I take little adventures, but I will guess many people think I take big adventures. Regardless of whose perspective we’re considering, it’s still my own two feet moving me along. How can both sides be right at the same time? Here are my suggestions for turning those small adventures for yourself into big ones. They are simple to write down, but challenging to execute.
Chaining. I steal this term from public speaking. There, it refers to linking one’s presentation to recent or forthcoming speakers. For my kind of adventuring, I use it to mean linking one day’s events to another. I wanted to set out over Breifjellet on my long weekend run, a peak I had stood under a few times but never tried ascending. By now, I’ve got about 3 routes stored in my brain up to its base. I took the tough climb over the top of Fjærkjerringa, which itself had emptied my brain last time, to add one more link to my chain.

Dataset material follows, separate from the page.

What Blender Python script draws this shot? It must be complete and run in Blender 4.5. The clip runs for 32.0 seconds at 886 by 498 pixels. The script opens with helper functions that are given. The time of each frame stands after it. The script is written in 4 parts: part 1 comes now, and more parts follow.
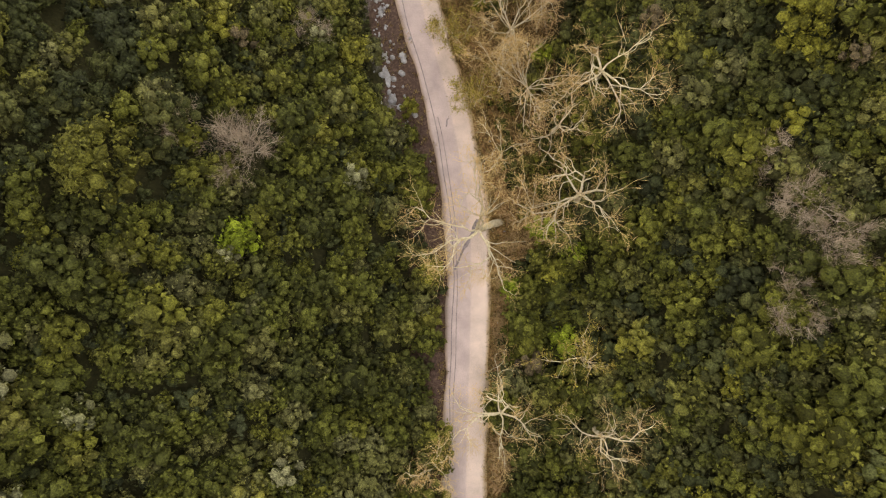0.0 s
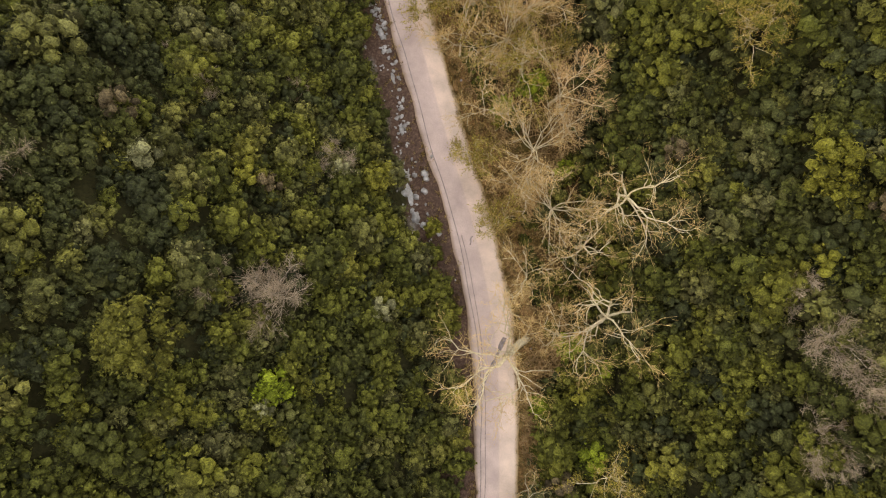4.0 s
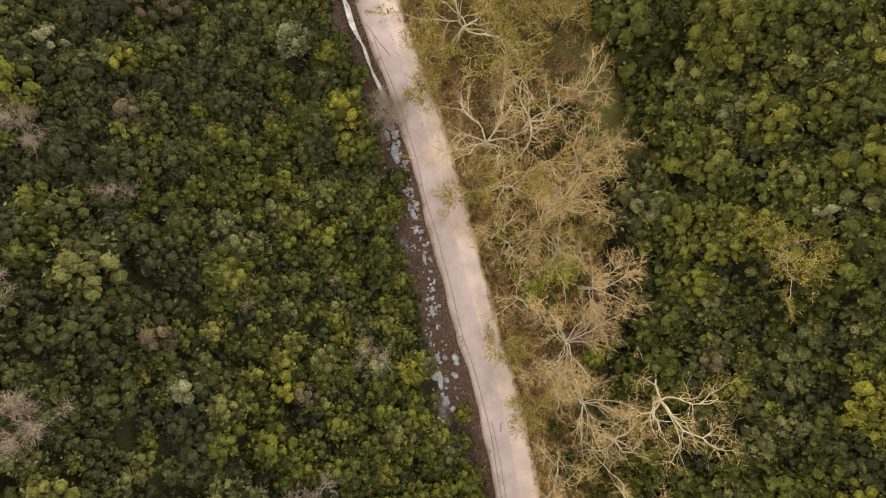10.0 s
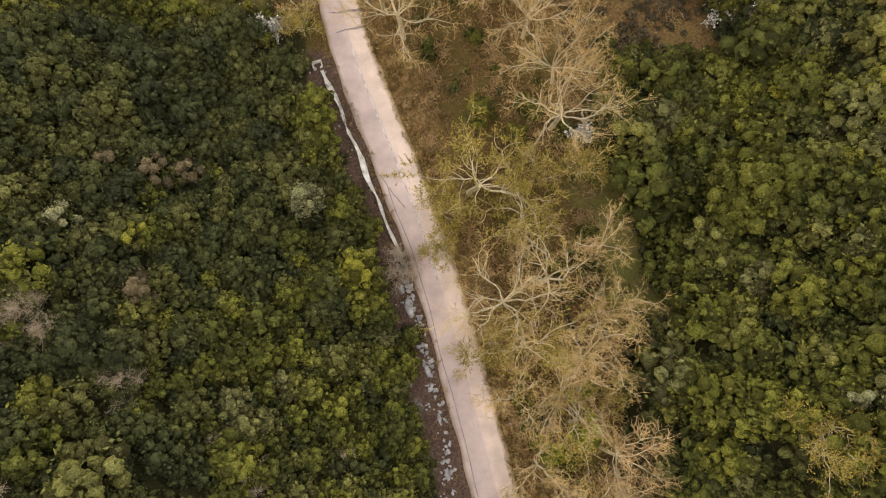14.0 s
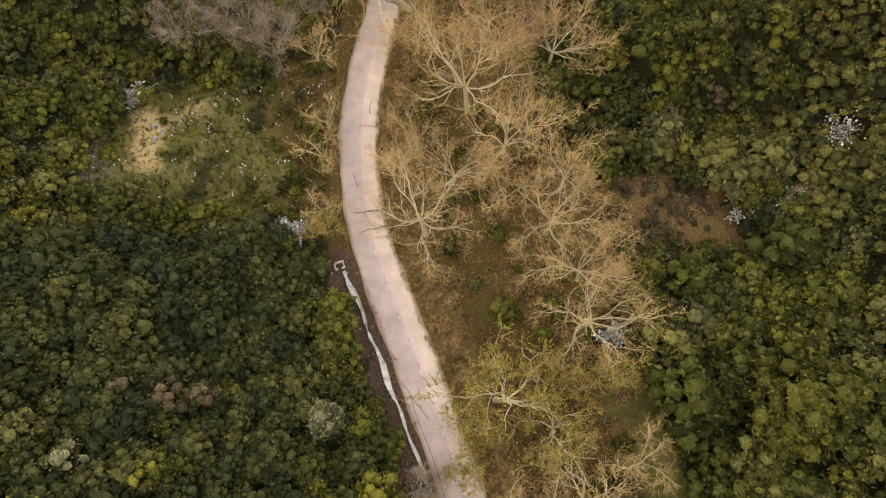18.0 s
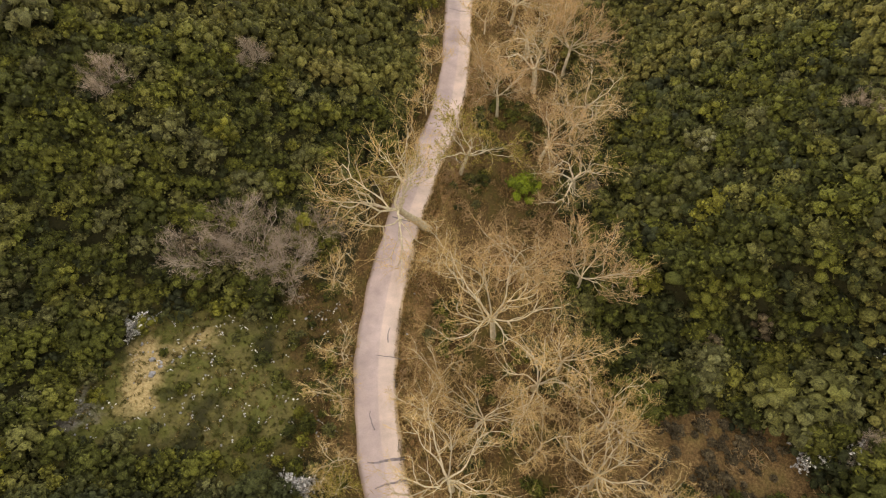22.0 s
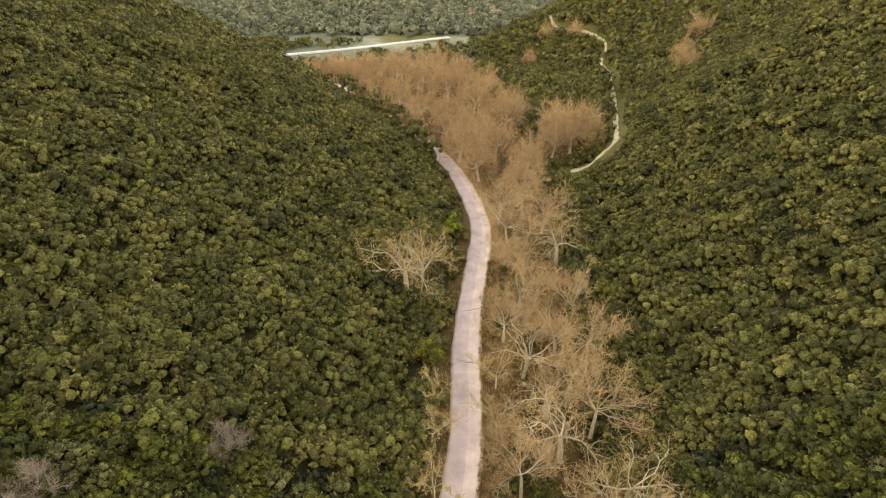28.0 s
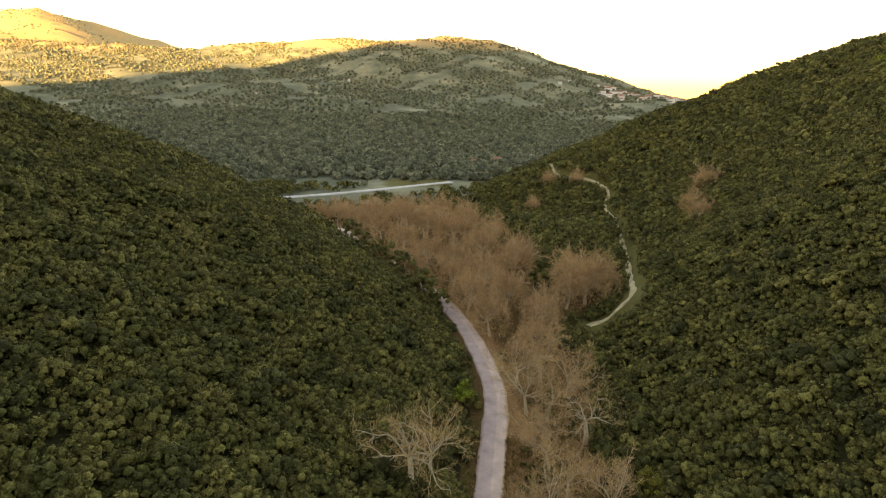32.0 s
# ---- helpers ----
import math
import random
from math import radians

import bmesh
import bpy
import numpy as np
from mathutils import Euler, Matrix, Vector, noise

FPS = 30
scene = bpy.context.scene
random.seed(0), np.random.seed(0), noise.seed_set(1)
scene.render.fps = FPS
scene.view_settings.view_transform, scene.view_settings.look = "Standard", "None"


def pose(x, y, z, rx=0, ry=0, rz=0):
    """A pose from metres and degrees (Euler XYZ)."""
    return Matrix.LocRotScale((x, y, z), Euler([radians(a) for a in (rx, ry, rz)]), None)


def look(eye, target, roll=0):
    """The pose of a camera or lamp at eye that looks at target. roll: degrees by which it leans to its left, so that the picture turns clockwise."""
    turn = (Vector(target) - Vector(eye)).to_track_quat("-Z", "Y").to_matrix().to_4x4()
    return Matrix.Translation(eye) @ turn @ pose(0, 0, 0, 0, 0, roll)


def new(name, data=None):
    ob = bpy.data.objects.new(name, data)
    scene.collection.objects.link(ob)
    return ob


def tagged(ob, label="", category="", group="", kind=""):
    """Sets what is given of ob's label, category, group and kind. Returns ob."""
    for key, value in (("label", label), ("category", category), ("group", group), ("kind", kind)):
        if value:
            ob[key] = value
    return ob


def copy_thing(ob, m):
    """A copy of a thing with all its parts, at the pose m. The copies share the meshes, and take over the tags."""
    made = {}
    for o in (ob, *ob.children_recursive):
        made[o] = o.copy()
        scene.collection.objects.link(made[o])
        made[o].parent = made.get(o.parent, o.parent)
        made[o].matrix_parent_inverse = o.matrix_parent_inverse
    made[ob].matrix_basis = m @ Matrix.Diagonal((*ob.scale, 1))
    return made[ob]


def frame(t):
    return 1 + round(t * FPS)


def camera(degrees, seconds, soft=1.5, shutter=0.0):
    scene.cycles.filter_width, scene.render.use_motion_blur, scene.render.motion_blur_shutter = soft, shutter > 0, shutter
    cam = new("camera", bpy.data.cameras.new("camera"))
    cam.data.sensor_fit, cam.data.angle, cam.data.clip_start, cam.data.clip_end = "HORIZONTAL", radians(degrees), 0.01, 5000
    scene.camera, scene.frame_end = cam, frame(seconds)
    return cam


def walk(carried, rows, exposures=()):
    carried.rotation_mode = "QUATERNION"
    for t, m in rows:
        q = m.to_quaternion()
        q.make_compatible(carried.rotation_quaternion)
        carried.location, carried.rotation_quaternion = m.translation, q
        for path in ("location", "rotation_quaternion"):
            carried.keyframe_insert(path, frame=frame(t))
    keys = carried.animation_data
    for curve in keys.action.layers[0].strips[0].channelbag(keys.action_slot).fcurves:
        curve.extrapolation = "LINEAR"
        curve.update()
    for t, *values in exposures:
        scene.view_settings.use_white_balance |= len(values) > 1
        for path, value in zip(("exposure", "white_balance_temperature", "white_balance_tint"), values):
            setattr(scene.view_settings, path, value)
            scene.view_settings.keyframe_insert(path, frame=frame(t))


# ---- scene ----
cam = camera(76.28, 32.0, soft=1.15)
PATH = [
    (0, pose(-0.00, 0.00, 64.55, 3.03, 0.61, -0.02)),
    (1, pose(-0.91, 3.83, 65.05, 2.73, 0.32, -0.49)),
    (2, pose(-1.69, 7.55, 65.43, 2.49, 0.29, -0.97)),
    (3, pose(-2.25, 11.03, 65.53, 2.42, 0.46, -1.26)),
    (4, pose(-2.73, 14.36, 65.49, 2.45, 0.71, -1.36)),
    (5, pose(-3.24, 17.63, 65.47, 2.53, 0.91, -1.26)),
    (6, pose(-3.90, 20.92, 65.62, 2.70, 0.91, -0.97)),
    (7, pose(-4.91, 24.23, 66.00, 2.93, 0.71, -0.57)),
    (8, pose(-6.05, 27.51, 66.23, 3.10, 0.18, -0.56)),
    (9, pose(-7.16, 30.93, 66.30, 3.46, -0.57, -0.54)),
    (10, pose(-8.11, 34.39, 66.27, 3.76, -1.18, -0.53)),
    (11, pose(-8.74, 37.85, 66.09, 4.13, -1.42, -0.71)),
    (12, pose(-9.07, 41.25, 65.96, 4.96, -1.41, -0.83)),
    (13, pose(-9.28, 44.43, 65.92, 6.32, -1.20, -0.69)),
    (14, pose(-9.51, 47.65, 65.84, 8.11, -0.96, -0.54)),
    (15, pose(-9.83, 50.91, 65.74, 10.19, -0.72, -0.56)),
    (16, pose(-10.23, 54.18, 65.71, 12.57, -0.50, -0.65)),
    (17, pose(-10.72, 57.46, 65.86, 15.15, -0.31, -0.74)),
    (18, pose(-11.31, 60.72, 66.26, 17.82, -0.12, -0.74)),
    (19, pose(-11.98, 64.03, 66.66, 20.83, 0.03, -0.74)),
    (20, pose(-12.67, 67.52, 66.22, 24.10, -0.00, -0.76)),
    (21, pose(-13.56, 70.89, 65.64, 27.77, -0.08, -0.86)),
    (22, pose(-14.46, 73.90, 65.38, 31.88, -0.24, -1.21)),
    (23, pose(-15.33, 76.91, 65.21, 36.45, -0.51, -1.51)),
    (24, pose(-16.14, 79.73, 65.12, 41.33, -0.75, -1.77)),
    (25, pose(-16.68, 82.56, 65.19, 46.42, -0.82, -1.65)),
    (26, pose(-16.84, 85.52, 65.07, 51.37, -0.68, -1.88)),
    (27, pose(-16.81, 88.63, 64.83, 56.10, -0.45, -2.24)),
    (28, pose(-16.77, 91.94, 64.52, 60.49, -0.28, -2.49)),
    (29, pose(-16.90, 95.48, 64.23, 64.45, -0.27, -2.40)),
    (30, pose(-17.28, 99.12, 64.09, 67.97, -0.48, -2.45)),
    (31, pose(-17.93, 102.98, 64.14, 71.12, -0.70, -2.54)),
    (32, pose(-18.56, 106.87, 64.23, 74.04, -0.87, -2.38)),
]
walk(cam, PATH, [(0, 3.56, 12000, 35), (6, 3.55, 12100, 35), (12, 3.58, 12100, 35), (16, 3.53, 12100, 36), (20, 3.46, 12300, 36), (26, 3.52, 12200, 35), (28.5, 3.58, 11200, 32), (30, 3.46, 10500, 31), (31, 3.08, 10200, 30), (32, 2.55, 9800, 28)])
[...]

Disconnect. Maybe you prefer this suggestion written as “be present”. It’s scramble across the double peak of Fjærkjerringa to get to the base for the next climb. As I crossed Fjærkjerringa, knowing the route a bit better helped me disconnect from the bigger picture of the whole day and enjoy each step more acutely. I spared mental energy on the parts that drained me on my last trip here.
Stikk ut. This is overused Norwegian hype, but it has so many figurative meanings that I find it worth using. Let’s translate it as some blending of commands meaning “get out”, “get outside”, “be brave and do something new”, and “do it even better”. Some days I only “get out” and go the same place I’ve been before. Other days I go for something new.
I went for the tough scramble up Breifjellet. Whatever paths I found seemed to be laid by reindeer, judging by the scat and footprints. Although they are more sure-footed than I am, following their paths can help me avoid dead-ends. I never did find a way up, and I probably won’t try again from this side. Time for adding new links from the other side, I guess.